I wouldn’t call the ostracism I experienced bullying. It hurt, sure, and a few people did bully me horribly once in a while — and I still remember the names and what they did or said. But by the end of high school I didn’t really talk to or hang out with anyone except the tech school guys — even my first boyfriend was from that school. I wasn’t the only nerd in my own school, but it was the sort of environment where the nerds seemed to avoid associating with each other lest it jeopardise their acceptance with the other social cliques.

That’s a brief summary of eleven years of my life, and I can guarantee you that a lot of sci-fi, fantasy, comics and gaming fans have experienced something similar. The loneliness, the fear that you’d never be able to share your love for things that don’t exist in this world with anyone else. That there is literally nobody who understands you except The Doctor, or Elric, or Dragonrider Lessa.

Now. NOW.

Does this help explain why, in an environment filled with people who survived that sort of childhood — or who are just then experiencing that childhood — who bear the scars of the hard lesson that a majority of the world thinks you’re cracked for wanting to explore fantasy realms, it is so abhorrently juvenile to attempt to market a t-shirt at a convention which actively expresses scorn for the attendees of that convention?
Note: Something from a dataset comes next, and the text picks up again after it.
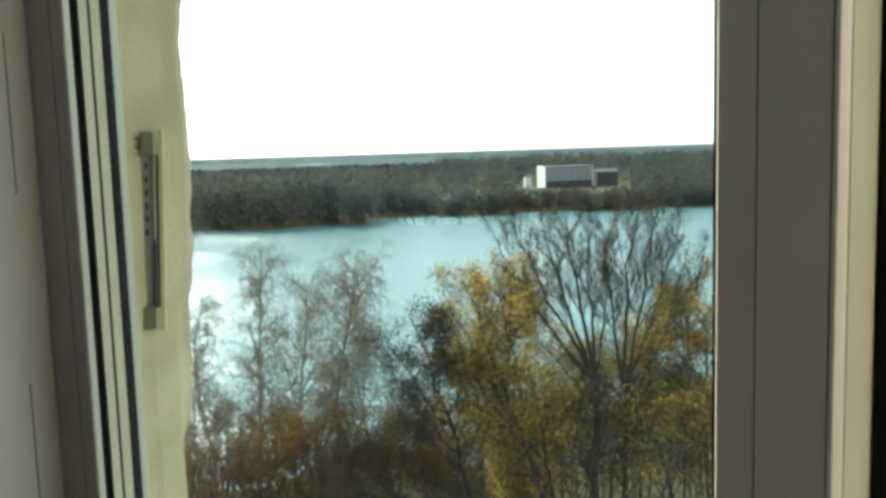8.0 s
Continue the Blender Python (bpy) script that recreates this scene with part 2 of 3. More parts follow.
ROOF_GREY = mat("grey sheet roof", (0.13, 0.14, 0.155), 0.5, 0.3, 0.1)
BOARD_DARK = mat("dark timber cladding", (0.085, 0.08, 0.076), 0.9, 0.3, 0.15, spec=0.05)


# ---- building helpers ----
def part(name, bm, material, parent=None, label=""):
    me = bpy.data.meshes.new(name)
    bmesh.ops.recalc_face_normals(bm, faces=bm.faces)
    bm.to_mesh(me)
    bm.free()
    me.materials.append(material)
    ob = new(name, me)
    if parent:
        ob.parent = parent
    if label:
        ob["label"] = label
    return ob


def raw(name, verts, faces, material, parent=None, label=""):
    me = bpy.data.meshes.new(name)
    me.from_pydata(verts, [], faces)
    me.materials.append(material)
    ob = new(name, me)
    if parent:
        ob.parent = parent
    if label:
        ob["label"] = label
    return ob


def box_bm(x0, y0, z0, x1, y1, z1, bevel=0.0):
    bm = bmesh.new()
    bmesh.ops.create_cube(bm, size=1.0)
    for v in bm.verts:
        v.co = Vector(((x0 + x1) / 2 + v.co.x * (x1 - x0), (y0 + y1) / 2 + v.co.y * (y1 - y0), (z0 + z1) / 2 + v.co.z * (z1 - z0)))
    if bevel:
        bmesh.ops.bevel(bm, geom=bm.edges[:], offset=bevel, segments=2, affect="EDGES", profile=0.5)
    return bm


def extrude_bm(outline, z0, z1, bevel=0.0):
    """A profile of (x, y) corners drawn out from z0 to z1."""
    bm = bmesh.new()
    lo = [bm.verts.new((x, y, z0)) for x, y in outline]
    hi = [bm.verts.new((x, y, z1)) for x, y in outline]
    k = len(outline)
    for i in range(k):
        bm.faces.new((lo[i], lo[(i + 1) % k], hi[(i + 1) % k], hi[i]))
    bm.faces.new(lo)
    bm.faces.new(hi)
    if bevel:
        ups = [e for e in bm.edges if abs(e.verts[0].co.z - e.verts[1].co.z) > 1e-4]
        bmesh.ops.bevel(bm, geom=ups, offset=bevel, segments=3, affect="EDGES", profile=0.5)
    return bm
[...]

My problem with the shirt isn’t the sexism or lack of respect for coffee. It’s the casual way in which it promotes bullying. The high-school-jock attitude of the shirt’s designers regarding people’s objections shows they really don’t understand, or just don’t care. Hell, maybe it’s just a marketing ploy; companies do objectionable things all the time in order to get people talking about them, anything for publicity. But it’s okay, right, because the fans are the ones wearing it! It’s like Jewish people telling Jew jokes, it’s cool, maaan.
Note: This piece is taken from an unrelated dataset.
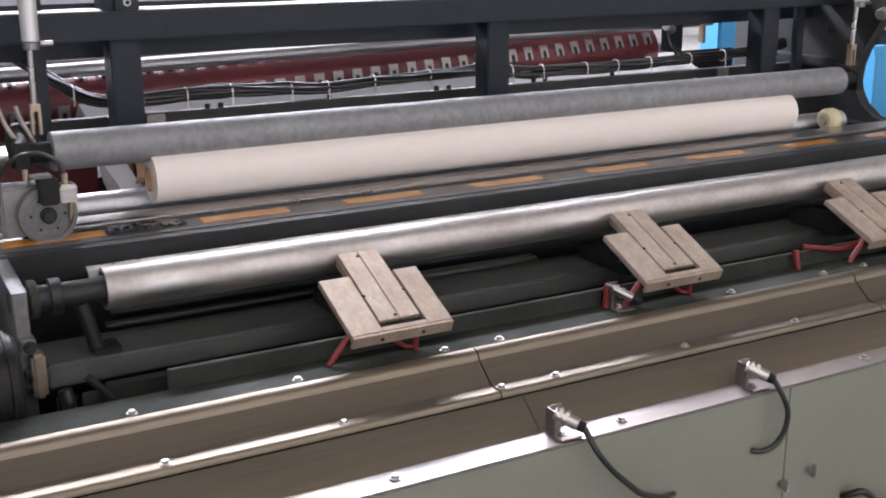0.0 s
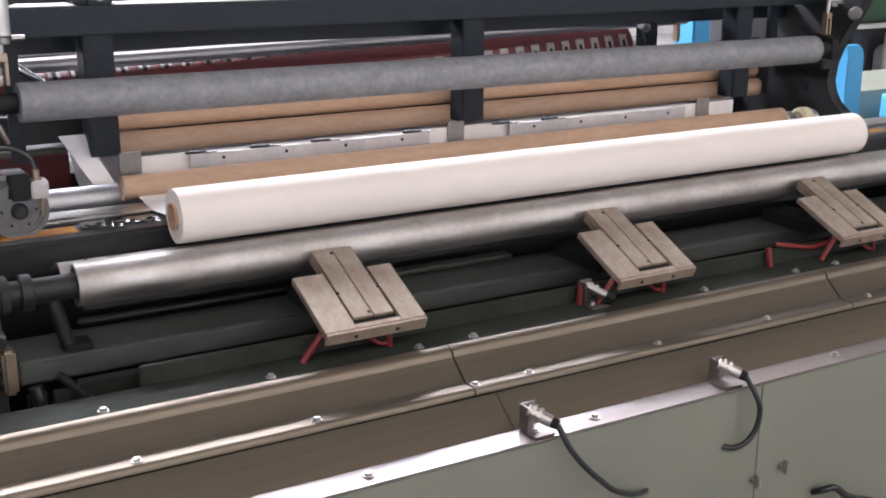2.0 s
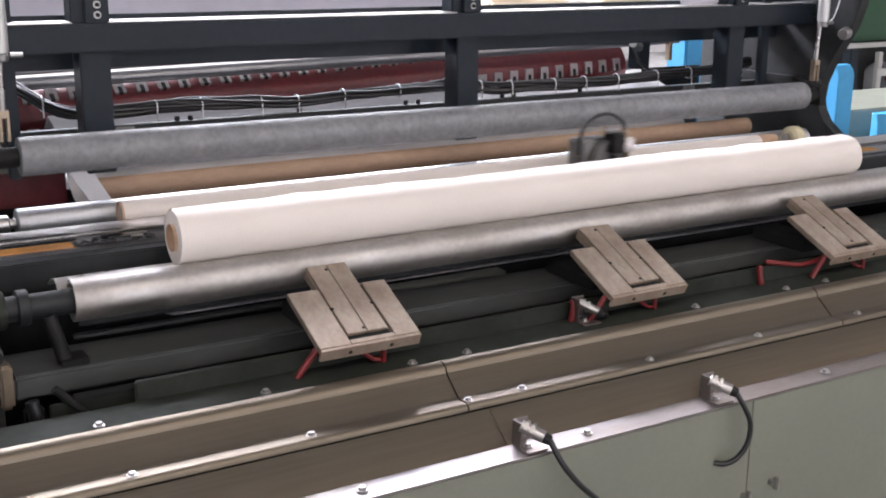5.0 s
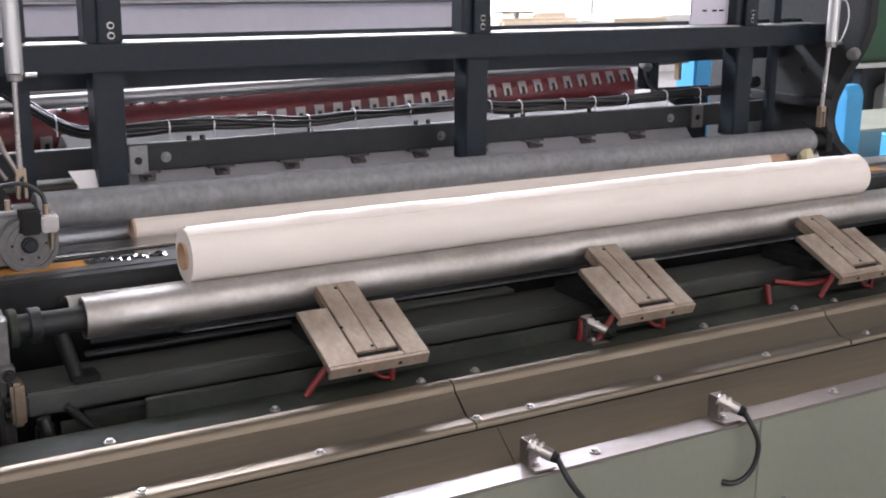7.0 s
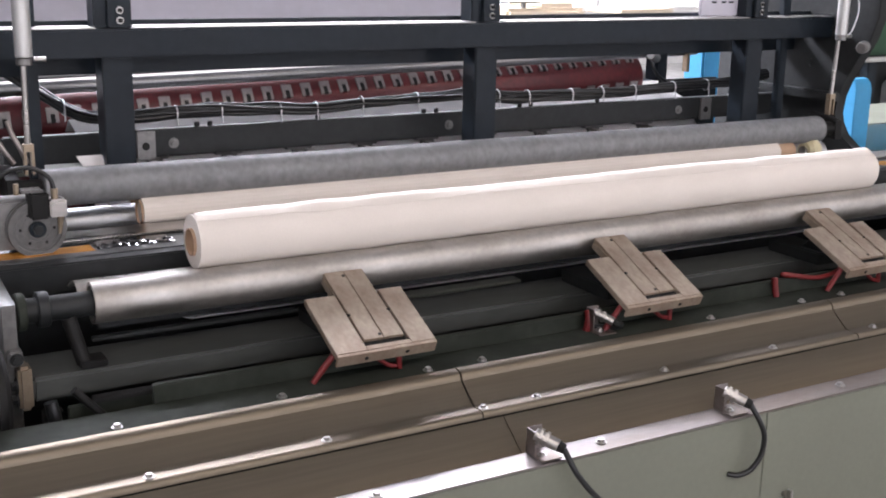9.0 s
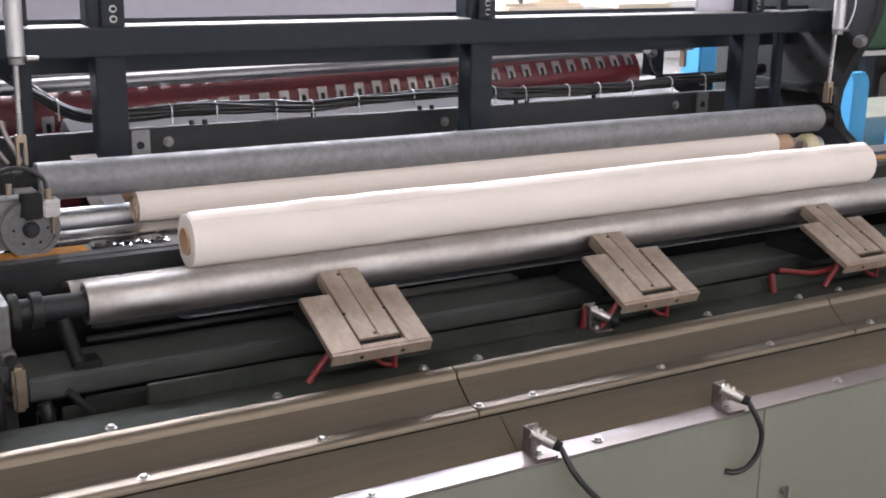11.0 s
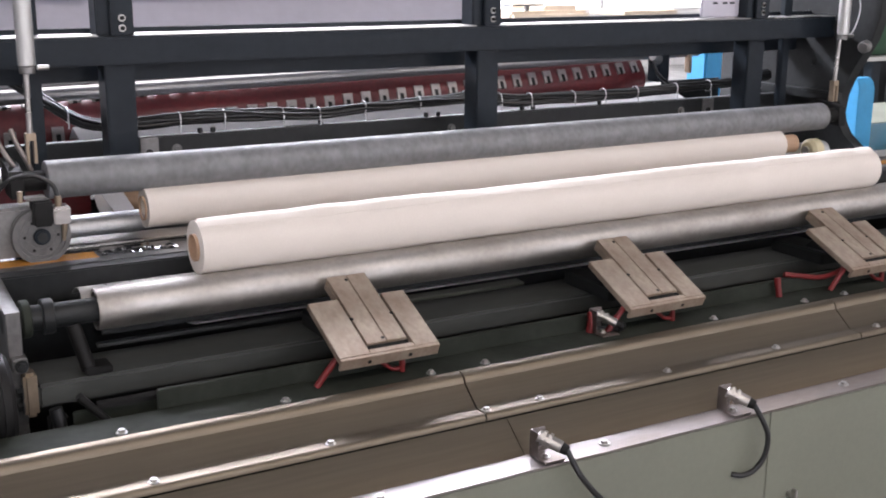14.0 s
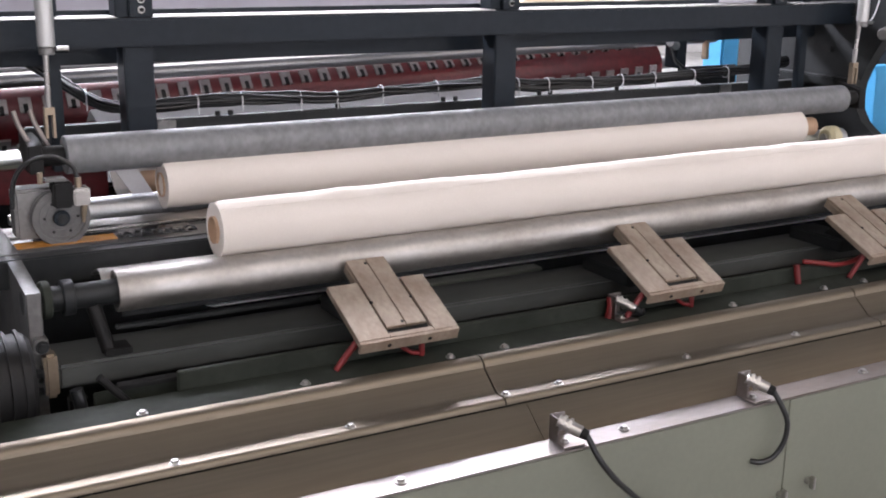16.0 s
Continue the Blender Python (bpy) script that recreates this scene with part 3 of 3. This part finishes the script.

There’s a huge gap between self-deprecating humour and telling others that they are less than worthy.

The fandoms already have “gatekeeper” types who behave as if they are the only “real” fans and everyone else is a poseur who is somehow attempting to… honestly, I don’t know what they think everyone else is trying to do, but they act like their dearest treasure is under threat and nobody else has a right to enjoy the same things they do. That type of attitude destroys the heart and soul of the entire nerd subculture. It’s a form of bullying, and its needs to be spoken out against by those who are mature enough to recognise it.

2 thoughts on “Getting Shirty

  1. To me, the issue is that in many areas of geek culture, it isn’t being a fangirl that is met with disdain, but being a girl. The distinction between what we categorize as boys and fanboys to girls and fangirls is vastly different and to say there is equality in the movement is stupid.

    Making jokes about males in a male dominated sector is one thing, but making them about women is punching downwards. If there wasn’t such hostility within such sectors towards women, and their demographics within the community were much more equal then the shirt would not be a problem. But there is, so it is.
    Should they be allowed to sell it? Absolutely. People should be able to create whatever the hell they want, regardless of if I agree or disagree with it. But anyone who does wear a shirt that says a bellendy thing like this should have it pointed out to them that they are a bellend.

    1. Precisely the reason why I felt compelled to blog about it. My personal issue isn’t that they’re being allowed to market such shirts, but that there’s a market FOR the shirts.